Here are some reasons work may be eclipsing your personal life, along with some tips for maintaining balance.
You’ve created a teacher personality monster.
Beginning teachers work hard to be taken seriously. Once we’ve fine-tuned our teacher look and developed a convincing teacher voice, it can be tempting to stay in character. The problem is, adults don’t respond well when we treat them as if they might run with scissors. After you’ve found your teacher personality, you have to learn to turn it on and off. Think of your teacher personality as a shift between your first-name self and last-name self. Beware of letting teacher habits such as micromanaging, grammar corrections, or unwarranted perkiness creep into your adult relationships.
You can’t stop talking about the kids.
You know those people with new babies who can’t stop talking about their babies? New teachers have these tendencies too – except it’s as if we just had 185 babies. We may not realize how bad it’s gotten until we find ourselves at happy hour describing Junior’s response to our sticker-based behavior modification plan only to realize all of the non-teachers have long checked out of our conversation. Just kidding. There are no non-teachers at happy hour. Limit your teacher stories during time out with friends, unless you want to limit your circle of friends to teachers who like to talk shop after hours.
Your job isn’t a good place to build a social life.
If teaching is your first job out of college, it may be the first time you aren’t working with contemporaries. Instead, many of your colleagues are likely married… with children… your age. If you spend your weekdays laughing off comments like, “You look like you should still be in school yourself,” you may have correctly guessed that your extracurricular lifestyle or details of your messy dating life won’t make you more of an adult in your coworkers’ eyes. On the other hand, out-of-work socializing can help you get along on the job, so feel free to accept selected social invitations, and do try to attend work-sponsored events. But behave yourself, and if you want friends who will let you crash on their couches, look elsewhere.
Grading and lesson planning have taken over your personal life.
The holy-grail of “leaving work at work” may not be within your reach as a beginning teacher, but take steps to keep your home from becoming an extension of your classroom. Put realistic limits on the amount of work you bring home, schedule specific hours to work on it, and always guarantee yourself at least one full day off each weekend. There is a reason that, contrary to every first grader’s belief, teachers do not live at school.
Your classroom difficulties are sapping your confidence.

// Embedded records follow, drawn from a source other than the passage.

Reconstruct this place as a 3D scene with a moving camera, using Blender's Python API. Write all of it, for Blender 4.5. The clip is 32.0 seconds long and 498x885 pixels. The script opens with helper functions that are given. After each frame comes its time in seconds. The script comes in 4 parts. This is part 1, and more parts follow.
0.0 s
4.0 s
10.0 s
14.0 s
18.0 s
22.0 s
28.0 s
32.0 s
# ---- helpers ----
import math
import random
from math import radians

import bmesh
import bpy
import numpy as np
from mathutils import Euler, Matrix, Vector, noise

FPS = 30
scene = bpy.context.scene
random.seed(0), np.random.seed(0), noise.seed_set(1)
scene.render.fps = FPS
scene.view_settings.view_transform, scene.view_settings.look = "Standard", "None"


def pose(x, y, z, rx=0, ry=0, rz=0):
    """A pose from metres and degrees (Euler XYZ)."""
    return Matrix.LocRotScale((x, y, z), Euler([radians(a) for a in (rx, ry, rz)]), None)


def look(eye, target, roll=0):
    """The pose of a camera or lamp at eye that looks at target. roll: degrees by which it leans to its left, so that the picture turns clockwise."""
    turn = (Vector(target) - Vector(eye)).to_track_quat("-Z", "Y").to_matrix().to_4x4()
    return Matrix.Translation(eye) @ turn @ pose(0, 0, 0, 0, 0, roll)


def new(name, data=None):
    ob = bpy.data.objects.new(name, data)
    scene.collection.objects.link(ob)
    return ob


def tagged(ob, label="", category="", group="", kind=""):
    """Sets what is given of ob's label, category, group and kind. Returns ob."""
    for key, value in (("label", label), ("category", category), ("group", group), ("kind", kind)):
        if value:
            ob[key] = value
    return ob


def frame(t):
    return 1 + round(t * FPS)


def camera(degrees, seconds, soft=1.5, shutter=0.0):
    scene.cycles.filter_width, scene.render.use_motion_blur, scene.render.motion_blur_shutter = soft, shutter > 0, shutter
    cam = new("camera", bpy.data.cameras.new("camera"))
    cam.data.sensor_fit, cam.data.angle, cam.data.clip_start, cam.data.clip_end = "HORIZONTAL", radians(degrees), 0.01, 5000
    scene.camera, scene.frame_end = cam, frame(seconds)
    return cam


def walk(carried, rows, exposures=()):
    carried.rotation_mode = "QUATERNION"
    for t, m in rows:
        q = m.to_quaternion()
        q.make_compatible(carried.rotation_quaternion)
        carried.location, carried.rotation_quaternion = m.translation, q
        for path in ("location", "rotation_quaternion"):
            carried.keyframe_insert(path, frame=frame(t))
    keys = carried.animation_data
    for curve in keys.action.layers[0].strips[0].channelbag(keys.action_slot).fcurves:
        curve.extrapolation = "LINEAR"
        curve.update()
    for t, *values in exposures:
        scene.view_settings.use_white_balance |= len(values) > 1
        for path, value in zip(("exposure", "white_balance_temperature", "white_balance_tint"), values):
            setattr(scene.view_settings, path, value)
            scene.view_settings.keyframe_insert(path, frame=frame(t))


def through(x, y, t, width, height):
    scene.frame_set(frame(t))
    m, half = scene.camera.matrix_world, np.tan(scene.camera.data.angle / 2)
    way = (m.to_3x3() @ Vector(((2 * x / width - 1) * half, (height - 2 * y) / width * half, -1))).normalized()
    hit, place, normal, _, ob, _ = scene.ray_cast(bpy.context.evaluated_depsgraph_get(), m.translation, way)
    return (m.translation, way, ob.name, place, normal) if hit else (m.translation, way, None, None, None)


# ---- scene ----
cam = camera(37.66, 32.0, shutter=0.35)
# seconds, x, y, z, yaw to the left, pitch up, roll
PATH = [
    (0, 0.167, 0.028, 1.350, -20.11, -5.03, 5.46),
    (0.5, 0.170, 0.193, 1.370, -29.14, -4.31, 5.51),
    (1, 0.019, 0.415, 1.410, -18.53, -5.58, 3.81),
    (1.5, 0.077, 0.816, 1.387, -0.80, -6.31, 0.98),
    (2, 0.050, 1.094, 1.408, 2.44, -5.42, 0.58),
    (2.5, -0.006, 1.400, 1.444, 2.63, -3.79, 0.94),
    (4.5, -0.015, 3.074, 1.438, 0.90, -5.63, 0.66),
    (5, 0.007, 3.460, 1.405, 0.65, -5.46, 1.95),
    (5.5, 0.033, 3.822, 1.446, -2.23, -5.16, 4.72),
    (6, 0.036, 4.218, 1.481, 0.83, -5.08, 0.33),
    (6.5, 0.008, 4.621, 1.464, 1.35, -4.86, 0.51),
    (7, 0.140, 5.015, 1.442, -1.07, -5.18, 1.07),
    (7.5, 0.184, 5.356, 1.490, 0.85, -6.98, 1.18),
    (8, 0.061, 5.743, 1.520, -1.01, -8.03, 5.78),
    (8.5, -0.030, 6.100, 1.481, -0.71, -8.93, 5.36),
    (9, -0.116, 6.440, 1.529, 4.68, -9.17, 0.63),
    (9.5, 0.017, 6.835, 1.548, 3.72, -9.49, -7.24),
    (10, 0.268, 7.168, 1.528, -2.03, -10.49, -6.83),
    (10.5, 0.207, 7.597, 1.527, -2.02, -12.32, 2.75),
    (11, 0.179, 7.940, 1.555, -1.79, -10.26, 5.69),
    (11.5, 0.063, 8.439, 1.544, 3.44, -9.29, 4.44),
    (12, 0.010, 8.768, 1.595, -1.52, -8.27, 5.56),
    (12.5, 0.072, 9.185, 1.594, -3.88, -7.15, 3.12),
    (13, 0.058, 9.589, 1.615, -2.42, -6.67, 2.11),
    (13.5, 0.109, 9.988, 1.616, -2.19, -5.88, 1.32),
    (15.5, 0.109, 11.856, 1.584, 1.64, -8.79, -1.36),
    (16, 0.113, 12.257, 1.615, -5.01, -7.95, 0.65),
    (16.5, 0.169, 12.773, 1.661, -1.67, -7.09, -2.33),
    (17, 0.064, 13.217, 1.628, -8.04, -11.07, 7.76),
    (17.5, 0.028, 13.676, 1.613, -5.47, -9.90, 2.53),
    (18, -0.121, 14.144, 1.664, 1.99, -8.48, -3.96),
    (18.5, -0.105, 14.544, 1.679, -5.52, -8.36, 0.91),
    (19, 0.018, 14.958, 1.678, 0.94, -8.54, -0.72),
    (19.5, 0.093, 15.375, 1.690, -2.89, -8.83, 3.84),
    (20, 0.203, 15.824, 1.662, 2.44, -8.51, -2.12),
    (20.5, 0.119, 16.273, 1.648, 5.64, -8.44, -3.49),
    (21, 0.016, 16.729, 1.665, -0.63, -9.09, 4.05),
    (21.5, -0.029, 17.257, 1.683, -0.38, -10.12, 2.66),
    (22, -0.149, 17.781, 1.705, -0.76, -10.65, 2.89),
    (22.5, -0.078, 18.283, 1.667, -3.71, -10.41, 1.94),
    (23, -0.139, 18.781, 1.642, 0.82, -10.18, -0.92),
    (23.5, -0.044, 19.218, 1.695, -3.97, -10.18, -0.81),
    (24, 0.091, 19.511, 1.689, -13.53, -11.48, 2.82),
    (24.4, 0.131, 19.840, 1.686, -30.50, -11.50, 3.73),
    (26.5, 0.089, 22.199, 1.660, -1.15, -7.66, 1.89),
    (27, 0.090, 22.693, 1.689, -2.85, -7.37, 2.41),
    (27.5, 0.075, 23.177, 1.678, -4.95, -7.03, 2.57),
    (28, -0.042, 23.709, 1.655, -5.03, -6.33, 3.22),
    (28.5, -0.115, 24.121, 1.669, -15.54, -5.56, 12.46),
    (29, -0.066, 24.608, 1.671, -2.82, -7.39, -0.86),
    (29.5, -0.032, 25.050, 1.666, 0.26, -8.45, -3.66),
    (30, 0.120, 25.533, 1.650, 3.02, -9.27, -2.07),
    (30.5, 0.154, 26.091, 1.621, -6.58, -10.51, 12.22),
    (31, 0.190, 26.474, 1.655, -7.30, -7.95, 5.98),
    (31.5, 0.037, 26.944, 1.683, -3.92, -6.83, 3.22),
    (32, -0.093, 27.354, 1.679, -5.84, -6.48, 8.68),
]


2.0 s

In the past week alone you’ve been called boring twice, bombed an observation, and heard nine-year-olds curse inside your classroom. On top of everything else, you have developed this habit of falling asleep in your clothes on Friday and waking up Saturday with your shoes still on. Exhaustion combined with feelings of high-stakes failure may chip away at your mojo more than you realize. The good news is that you will get better at teaching, and once you do, the confidence you gain will carry over into your personal life as well. For now, do yourself and your kids a favor and set a teacher bedtime. That, at least, is under your control.